# [Work instructions]
Gather the lines from the material that contain "part".

# [Input for this task]

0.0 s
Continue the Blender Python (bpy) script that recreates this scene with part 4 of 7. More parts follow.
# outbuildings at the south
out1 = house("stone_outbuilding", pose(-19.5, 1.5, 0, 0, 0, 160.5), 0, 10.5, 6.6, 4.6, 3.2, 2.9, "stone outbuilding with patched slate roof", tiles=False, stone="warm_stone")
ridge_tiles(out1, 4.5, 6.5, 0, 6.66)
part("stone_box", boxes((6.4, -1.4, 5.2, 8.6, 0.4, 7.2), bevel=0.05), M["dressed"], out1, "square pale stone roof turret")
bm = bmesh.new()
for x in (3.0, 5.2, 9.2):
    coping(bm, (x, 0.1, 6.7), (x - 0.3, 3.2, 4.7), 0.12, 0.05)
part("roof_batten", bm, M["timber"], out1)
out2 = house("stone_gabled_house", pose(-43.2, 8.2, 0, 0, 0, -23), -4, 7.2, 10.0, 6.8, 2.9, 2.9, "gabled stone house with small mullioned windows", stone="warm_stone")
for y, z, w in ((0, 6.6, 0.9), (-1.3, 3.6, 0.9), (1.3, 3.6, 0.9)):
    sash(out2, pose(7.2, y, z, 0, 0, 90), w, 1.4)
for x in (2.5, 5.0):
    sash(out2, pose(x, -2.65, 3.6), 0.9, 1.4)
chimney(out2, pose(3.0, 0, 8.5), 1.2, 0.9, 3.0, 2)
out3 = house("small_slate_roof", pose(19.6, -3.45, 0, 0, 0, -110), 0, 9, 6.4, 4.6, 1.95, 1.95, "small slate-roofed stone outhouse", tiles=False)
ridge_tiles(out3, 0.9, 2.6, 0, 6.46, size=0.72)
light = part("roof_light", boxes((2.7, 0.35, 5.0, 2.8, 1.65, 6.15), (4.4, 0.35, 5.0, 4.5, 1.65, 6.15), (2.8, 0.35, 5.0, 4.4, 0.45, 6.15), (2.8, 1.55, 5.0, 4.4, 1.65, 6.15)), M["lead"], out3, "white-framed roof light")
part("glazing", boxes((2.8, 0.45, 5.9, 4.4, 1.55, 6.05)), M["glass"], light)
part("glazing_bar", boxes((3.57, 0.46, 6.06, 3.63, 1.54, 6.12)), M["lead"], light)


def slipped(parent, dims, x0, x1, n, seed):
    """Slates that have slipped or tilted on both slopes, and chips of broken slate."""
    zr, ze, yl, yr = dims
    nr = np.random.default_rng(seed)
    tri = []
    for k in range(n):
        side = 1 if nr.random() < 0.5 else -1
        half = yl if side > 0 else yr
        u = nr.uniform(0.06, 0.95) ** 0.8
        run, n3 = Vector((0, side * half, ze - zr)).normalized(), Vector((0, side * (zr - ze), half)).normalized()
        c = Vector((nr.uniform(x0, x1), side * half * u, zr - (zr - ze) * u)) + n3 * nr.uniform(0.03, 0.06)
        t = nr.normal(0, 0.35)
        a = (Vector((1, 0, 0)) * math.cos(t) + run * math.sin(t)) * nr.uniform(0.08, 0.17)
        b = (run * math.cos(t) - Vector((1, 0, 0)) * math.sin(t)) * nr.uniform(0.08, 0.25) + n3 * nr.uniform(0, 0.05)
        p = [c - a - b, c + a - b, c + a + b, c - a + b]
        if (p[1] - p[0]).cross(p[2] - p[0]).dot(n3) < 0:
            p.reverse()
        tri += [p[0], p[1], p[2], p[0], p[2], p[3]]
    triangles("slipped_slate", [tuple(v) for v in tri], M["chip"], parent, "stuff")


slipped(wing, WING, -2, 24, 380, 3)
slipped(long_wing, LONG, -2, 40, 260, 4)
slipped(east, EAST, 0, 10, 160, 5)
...
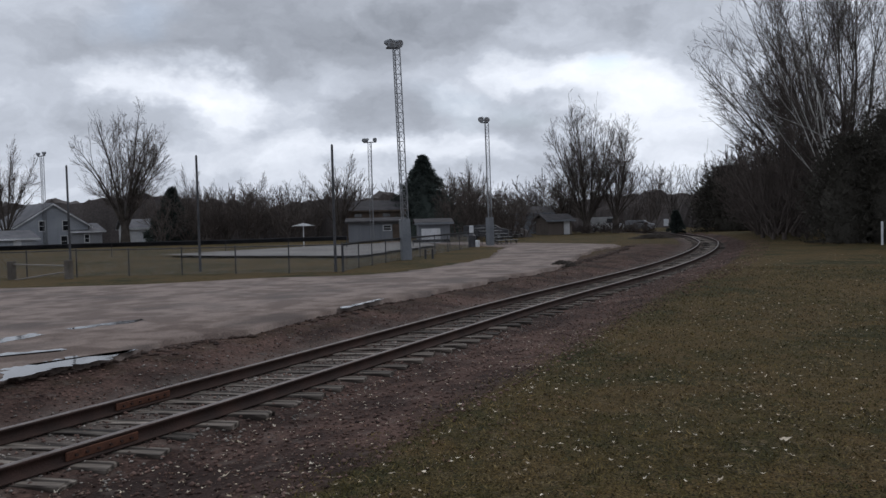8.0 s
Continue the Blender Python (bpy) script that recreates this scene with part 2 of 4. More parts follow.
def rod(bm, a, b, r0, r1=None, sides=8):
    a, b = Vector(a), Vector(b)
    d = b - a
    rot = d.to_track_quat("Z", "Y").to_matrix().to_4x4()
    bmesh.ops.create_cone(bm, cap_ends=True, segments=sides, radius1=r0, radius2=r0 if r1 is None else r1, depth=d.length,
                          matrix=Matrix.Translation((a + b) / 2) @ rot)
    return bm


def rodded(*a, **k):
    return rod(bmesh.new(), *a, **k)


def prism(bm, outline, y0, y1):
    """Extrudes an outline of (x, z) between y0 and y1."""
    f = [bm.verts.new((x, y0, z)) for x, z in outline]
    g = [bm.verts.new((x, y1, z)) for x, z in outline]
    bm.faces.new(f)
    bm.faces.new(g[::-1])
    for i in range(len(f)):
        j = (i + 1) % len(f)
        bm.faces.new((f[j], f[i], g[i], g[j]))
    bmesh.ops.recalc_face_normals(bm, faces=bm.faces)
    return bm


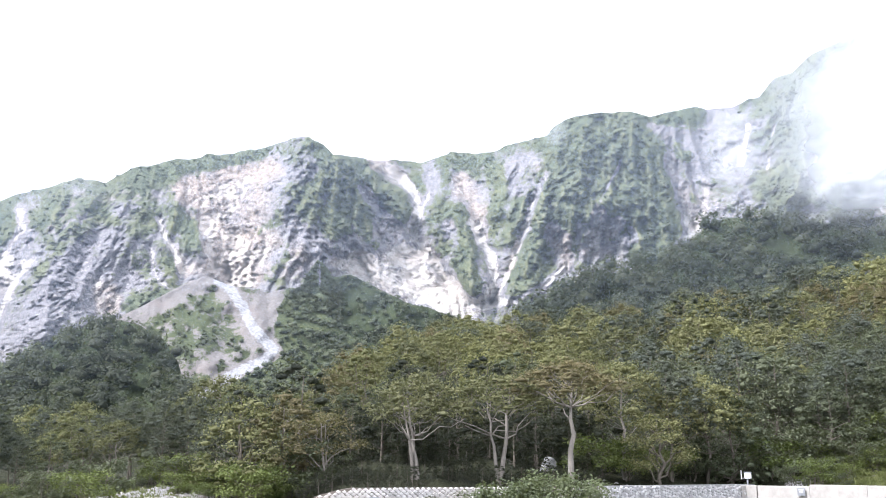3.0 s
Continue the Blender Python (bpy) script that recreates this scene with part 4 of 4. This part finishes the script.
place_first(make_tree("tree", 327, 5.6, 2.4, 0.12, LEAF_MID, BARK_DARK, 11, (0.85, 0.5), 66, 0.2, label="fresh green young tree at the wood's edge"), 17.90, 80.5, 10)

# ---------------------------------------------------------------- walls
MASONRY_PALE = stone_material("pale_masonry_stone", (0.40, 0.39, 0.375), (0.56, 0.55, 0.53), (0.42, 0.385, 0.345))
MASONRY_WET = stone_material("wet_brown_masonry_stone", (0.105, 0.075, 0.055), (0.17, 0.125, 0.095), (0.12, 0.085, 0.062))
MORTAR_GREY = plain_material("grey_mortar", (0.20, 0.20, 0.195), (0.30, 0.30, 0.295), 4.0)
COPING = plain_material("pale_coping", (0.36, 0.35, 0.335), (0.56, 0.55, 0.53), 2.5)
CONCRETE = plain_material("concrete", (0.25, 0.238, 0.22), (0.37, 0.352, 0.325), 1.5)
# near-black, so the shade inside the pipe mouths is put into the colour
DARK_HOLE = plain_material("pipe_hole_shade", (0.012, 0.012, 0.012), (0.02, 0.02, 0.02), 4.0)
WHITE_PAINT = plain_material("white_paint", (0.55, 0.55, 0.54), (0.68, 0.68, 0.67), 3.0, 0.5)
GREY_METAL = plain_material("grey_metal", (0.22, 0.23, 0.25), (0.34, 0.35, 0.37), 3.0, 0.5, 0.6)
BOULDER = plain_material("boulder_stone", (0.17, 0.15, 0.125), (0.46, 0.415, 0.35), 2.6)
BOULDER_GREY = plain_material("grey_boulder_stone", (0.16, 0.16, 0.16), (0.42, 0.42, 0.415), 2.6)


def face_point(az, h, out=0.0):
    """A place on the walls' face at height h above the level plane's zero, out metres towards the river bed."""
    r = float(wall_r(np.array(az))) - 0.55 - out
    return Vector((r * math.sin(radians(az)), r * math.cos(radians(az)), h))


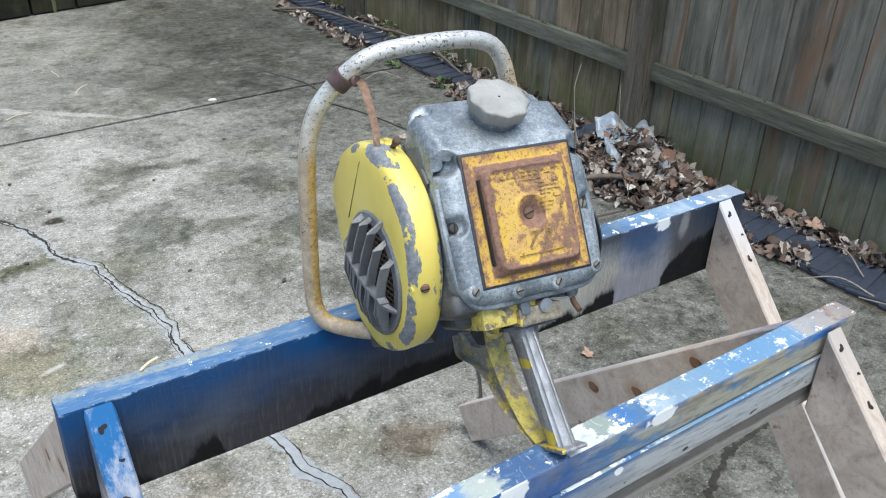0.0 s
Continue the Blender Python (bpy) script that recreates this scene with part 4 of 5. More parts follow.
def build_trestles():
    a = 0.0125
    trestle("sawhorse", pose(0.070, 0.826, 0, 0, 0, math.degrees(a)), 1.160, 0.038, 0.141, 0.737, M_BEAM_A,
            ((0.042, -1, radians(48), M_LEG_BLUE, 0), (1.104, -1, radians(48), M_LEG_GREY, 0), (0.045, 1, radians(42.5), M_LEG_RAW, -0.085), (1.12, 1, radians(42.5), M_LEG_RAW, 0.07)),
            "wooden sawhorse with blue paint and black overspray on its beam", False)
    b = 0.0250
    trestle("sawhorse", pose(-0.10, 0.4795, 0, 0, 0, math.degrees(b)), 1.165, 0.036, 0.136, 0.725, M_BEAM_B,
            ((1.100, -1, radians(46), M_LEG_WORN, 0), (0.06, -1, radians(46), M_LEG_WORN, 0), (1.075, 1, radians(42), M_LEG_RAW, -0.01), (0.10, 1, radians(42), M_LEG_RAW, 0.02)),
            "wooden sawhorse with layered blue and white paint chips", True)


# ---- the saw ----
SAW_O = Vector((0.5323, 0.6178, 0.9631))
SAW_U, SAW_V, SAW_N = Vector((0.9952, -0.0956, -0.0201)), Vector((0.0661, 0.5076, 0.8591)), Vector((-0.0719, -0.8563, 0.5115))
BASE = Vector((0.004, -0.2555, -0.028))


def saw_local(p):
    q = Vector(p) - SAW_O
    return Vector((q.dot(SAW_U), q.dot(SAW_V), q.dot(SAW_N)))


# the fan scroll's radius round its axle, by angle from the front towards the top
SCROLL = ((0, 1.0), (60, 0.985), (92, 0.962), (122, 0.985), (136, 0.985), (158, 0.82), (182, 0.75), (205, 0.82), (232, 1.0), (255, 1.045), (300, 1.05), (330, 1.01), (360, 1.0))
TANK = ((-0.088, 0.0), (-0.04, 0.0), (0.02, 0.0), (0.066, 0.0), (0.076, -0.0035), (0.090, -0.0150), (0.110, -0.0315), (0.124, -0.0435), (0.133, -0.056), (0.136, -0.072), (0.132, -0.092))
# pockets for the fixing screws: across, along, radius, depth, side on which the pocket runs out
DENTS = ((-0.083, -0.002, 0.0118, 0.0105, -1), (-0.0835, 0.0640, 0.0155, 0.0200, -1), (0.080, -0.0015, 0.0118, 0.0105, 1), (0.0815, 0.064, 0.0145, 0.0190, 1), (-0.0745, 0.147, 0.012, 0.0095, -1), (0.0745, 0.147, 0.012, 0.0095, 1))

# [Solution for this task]
Continue the Blender Python (bpy) script that recreates this scene with part 4 of 7. More parts follow.
part("stone_box", boxes((6.4, -1.4, 5.2, 8.6, 0.4, 7.2), bevel=0.05), M["dressed"], out1, "square pale stone roof turret")
part("roof_batten", bm, M["timber"], out1)
light = part("roof_light", boxes((2.7, 0.35, 5.0, 2.8, 1.65, 6.15), (4.4, 0.35, 5.0, 4.5, 1.65, 6.15), (2.8, 0.35, 5.0, 4.4, 0.45, 6.15), (2.8, 1.55, 5.0, 4.4, 1.65, 6.15)), M["lead"], out3, "white-framed roof light")
part("glazing", boxes((2.8, 0.45, 5.9, 4.4, 1.55, 6.05)), M["glass"], light)
part("glazing_bar", boxes((3.57, 0.46, 6.06, 3.63, 1.54, 6.12)), M["lead"], light)
Continue the Blender Python (bpy) script that recreates this scene with part 2 of 4. More parts follow.
Continue the Blender Python (bpy) script that recreates this scene with part 4 of 4. This part finishes the script.
Continue the Blender Python (bpy) script that recreates this scene with part 4 of 5. More parts follow.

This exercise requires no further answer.